TM-E 30-451 Handbook on German Military Forces

[DISCLAIMER: The following text is taken from the U.S. War Department Technical Manual, TM-E 30-451: Handbook on German Military Forces published in March 1945. — Figures and illustrations are not reproduced, see source details. — As with all wartime intelligence information, data may be incomplete or inaccurate. No attempt has been made to update or correct the text. — Any views or opinions expressed do not necessarily represent those of the website.]



1. General

German Army insignia are intended to establish clear differentiation between ranks and types of service, and at the same time to encourage individual combat efficiency and proficiency in military arts. Direct appeal is made to vanity and to the human tendency to show off military prowess as expressed in terms of insignia and decorations. Many of these insignia are based on traditional German military insignia selected from units famous in German popular and military history.

2. Insignia of Rank

Insignia of rank mainly are determined by shoulder-strap devices (Plate IV and V). While there are many minor complexities having to do with fine differentiation among various ranks, services, and functions, these do not concern the average case. A clear distinction is made among commissioned officers (Offiziere), noncommissioned officers (Unteroffiziere) , and enlisted men of various grades (Mannschaften). Because of the importance of noncommissioned officers in combat and on the drill field, they are accorded special distinguishing marks beyond the normal insignia of rank. Along the lower edge of their coat collar they have a silver or gray braid .4 inch wide. First sergeants, as senior company or battery noncommissioned officers, wear two bands of similar braid on each coatsleeve. Distinction is made between the upper three and the lower two grades of noncommissioned officers. The former are known as Portepeeunteroffiziere; the latter as Unteroffiziere ohne Portepee. The former are entitled to special considerations and privileges, as are the first three grades of U.S. Army noncommissioned officers. These include wearing on certain occasions an officer's saber and a tassel known as the Portepee, hence the title. Fatigue clothing carries the type of noncommissioned-officer insignia used on Reichswehr uniforms.

3. Insignia of Arm and Specialty

In order to clarify an individual's duties, to afford easy recognition of line troops, and to avoid jealousy arising from rapid promotion of qualified specialists, the German Army has made a somewhat ill-organized effort to distinguish line personnel of the arms; personnel of special and administrative services; and personnel of both preceding categories who are so proficient or qualified that rapid promotion to suitable rank is necessary. The first group wear insignia of the line arms (normal insignia of rank and of arm); the specialists and administrative officials tend to be designated by varied insignia (usually by introducing a basic dark-green color); the third group (Sonderführer) wear modifications of normal insignia.
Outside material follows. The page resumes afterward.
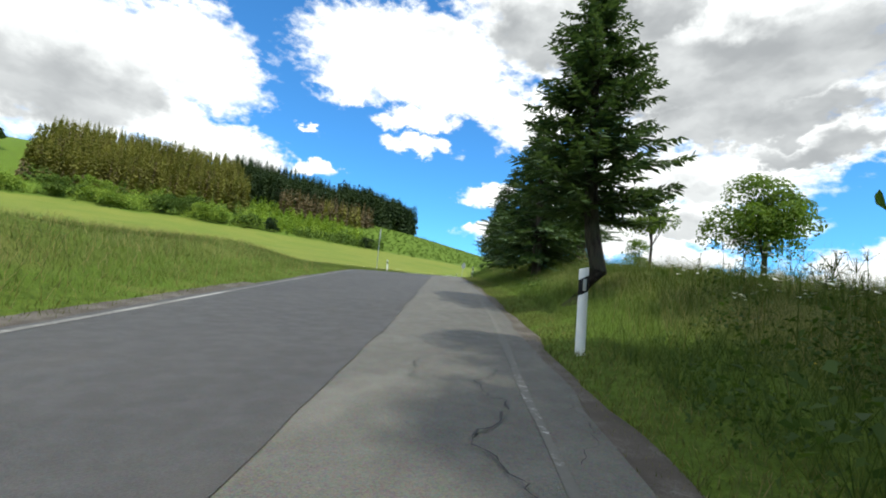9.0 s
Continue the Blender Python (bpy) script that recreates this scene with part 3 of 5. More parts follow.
def pine(name, height, radius, seed, label):
    """A pine: a tall bare reddish stem, dead twigs, and flat tufted plates of needles above."""
    rs = np.random.default_rng(seed)
    tree = thing(name, 0, 0, 0, label, "tree")
    h = np.linspace(0, 1, 10)
    spine = np.stack([0.25 * np.sin(3 * h), 0.2 * np.sin(2 * h + 1), h * height - 0.2], 1)
    pieces = [tube_arrays(spine, 0.20 * (1.1 - h), 8)]
    pts, outs = [], []
    for k in range(58):
        u = 0.28 + 0.72 * ((k + rs.random()) / 58)
        a = rs.uniform(0, 2 * np.pi)
        ln = radius * rs.uniform(0.55, 1.05) * (1.0 - 0.75 * max(0, u - 0.45) / 0.55)
        base = np.array([np.interp(u, h, spine[:, i]) for i in range(3)])
        end = base + np.array([math.cos(a) * ln, math.sin(a) * ln, ln * rs.uniform(-0.05, 0.40)])
        tt = np.linspace(0, 1, 5)[:, None]
        limb = base + (end - base) * tt + np.array([0, 0, 0.12 * ln]) * np.sin(np.pi * tt)
        pieces.append(tube_arrays(limb, 0.038 * (1 - 0.8 * tt[:, 0]), 4))
        if u < 0.42 and rs.random() < 0.6:
            continue
        for q in range(9):
            c = base + (end - base) * rs.uniform(0.35, 1.08) + rs.normal(0, 0.16, 3)
            d = unit(rs.normal(0, 1, (46, 3)))
            pts.append(c + d * np.array([0.38, 0.38, 0.26]) * rs.uniform(0.2, 1, (46, 1)))
            outs.append(d)
    v, f = joined(pieces)
    part("trunk", mesh_of("trunk", v, f, BARK_PINE, False), tree)
    v, f = leaf_arrays(np.vstack(pts), np.vstack(outs), 0.20, 1.4, 0.20, rs)
    part("crown", mesh_of("crown", v, f, NEEDLE_BLUE), tree)
    return tree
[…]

Sonderführer insignia for line duty is shown in color plates; insignia for Sonderführer of the Corps of Administrative Officials is somewhat similar as regards the collar patch, but the shoulder strap is more difficult to differentiate. In peacetime and during the early part of the war, further differentiation was made to indicate reserve officers, Landwehr officers, officers recalled to active duty, and officers over the retirement age who might be required from time to time for consultation.

4. Fourrageres

All German officers are entitled to wear the fourragere shown on the officer's service dress in Plate II. Adjutants wear a single cord. The adjutant's fourragere must not be mistaken for one of the 12 grades of markmanship awards (Plate VII), and 1st sergeant in service dress (Plate I). The marksmanship awards sometimes are worn in combat.

5. Use of Numbers and Letters on Shoulder Insignia of Rank

Although the wearing of numbers and letters furnishing unit identification is forbidden in forward areas, German soldiers do not always observe this regulation. Soldiers of the Field Army, however, usually wear such identification in the form of slip-over cloth strips, with the numbers running across the shoulder strap with the length of the strip. In rear areas, numbers are worn as shown in Plates IV and V. Arabic numerals indicate the number of the regiment or battalion to which the wearer belongs. Enlisted men and the lower two grades of noncommissioned officers wear numbers in the color of their arm; other noncommissioned officers wear silver numbers, as do officer candidates. Officers wear gold numbers. Letters may be combined with Arabic numerals. In some cases (See Plate VI), these indicate units of special arms or of special branches of arms. In other cases. the letter D and an arabic numeral indicate division headquarters personnel. Since regulations have changed frequently since 1939, the system of identification by numbers and letters is difficult to follow without the aid of complex guides.